27 Points
Category: Other Parent Post

Enough is Enough

(edit)

 First, I will start with the weakest thing and work from there.

To begin with, the bit about preparation and planning seems a tad strained to me. I do not prepare ahead of time for lessons because not only are we not paid to, we are "encouraged" not to. I can understand and appreciate however that someone new to teaching and/or the company honestly does not feel prepared without spending a certain amount of time reviewing the lessons before teaching. This amount of time needed should lessen with time, or perhaps veteran teachers should try and assist the newer teachers how to prepare in a more generalized manner. For example, it is completely possible for me to spend around 5 minutes thinking of extra questions/activities for the day's topic that I can modify to suit a variety of levels and class sizes. Often this preparation consists of simply having google images open to pictures relating to the day's topic. But, I digress. Although I feel this is stretching things, I DO think OE should compensate newer teachers especially for their prep time. While this is unlikely to happen as it would be terrible to track, it would be well worth their while to simply increase pay a small amount to help account for some of this preparation time.

Now, on to the issue that I believe is the MAIN issue we should all be talking about here because it is the clearest cut: taxes. Wow, where do I begin. I encourage everyone to make their own decision regarding this, but I feel all one needs to do is take a quick visit to the IRS page to see that we overwhelmingly sound more like employees than independent contractors. Issues like, "must be available for certain times (this one is huge and definitely moved into employee territory when they told us we HAVE to be available during peak hours as independent contractors often set their own times/schedules)," "pay scale is set in stone," "told to adhere to company policies," "repeatedly evaluated according to a certain set of guidelines," are ALL things that apply to employees rather than independent contractors. While I don't think OE is the only company that has ever done this, it is still illegal and they should be called on it. If we don't report this and make a big fuss, it will continue to go on under the nose of the IRS and at our own expense. If we are to truly be independent contractors, then so be it, but I, for one, would appreciate them to then TREAT us like independent contractors (not actually requiring a set amount of hours, available times, etc.).

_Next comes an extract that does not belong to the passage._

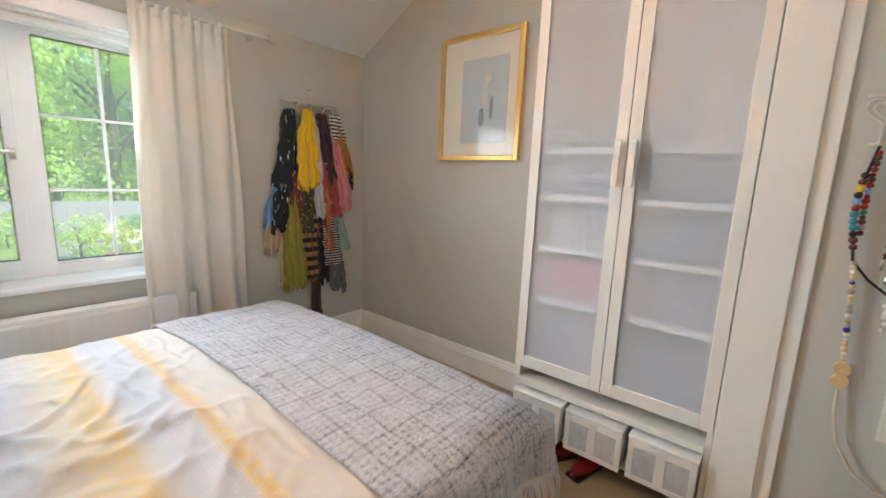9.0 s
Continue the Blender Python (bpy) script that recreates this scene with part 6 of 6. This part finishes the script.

The issue with job security is another mess. Even though we are employees, because they classify us as independent contractors they can terminate us at will and for no real reason with no consequences. I too am concerned for all the new teachers who were just brought on who are consistently getting ZERO hours (not meager hours, no hours), and who can't even get tons of work elsewhere because they are sitting around "having to be available" for at least 20 hours during  peak hours. I cannot imagine the strain this is putting on them. I don't know if it is illegal (most likely not), but it IS highly unethical to keep people tethered to a string like that and then not provide them any hours. If there are no hours, there are no hours, but then allow those teachers to red out their schedule for the time being so they can at least go look for other work.

I for one am fed up with these issues and in light of the LP2 disasters and obvious decrease in not only employee well-being but student well-being (where is the director of happiness now, OE), I find myself indignant enough to begin saying something (anonymously for now). When I am at a point where I can leave the company if need be, I am reporting them to the IRS and will be prepared to be terminated not long after they find out under the guide of repeated RIA's during the platform change or something that wasn't a big enough issue to fire me at the time, but they will use to get rid of me.

Lastly, a word of warning. I personally know of at least two individuals who have been terminated not long after either 1) speaking their mind about ethical concerns on Jive, or 2) reporting OE to the IRS. Both individuals were terminated almost immediately after these occurrences and were treated quite unfairly. One was even threatened with a libel lawsuit from OE if she dared to "tell everyone" what they'd done. I say this for two reasons: the first being to be careful what you say and to whom you speak, the second being that OE is not the happy, nice, friendly company that they've led us to believe. They deal underhandedly with the law and with their employees and with their students. It's time we stand up and stop it.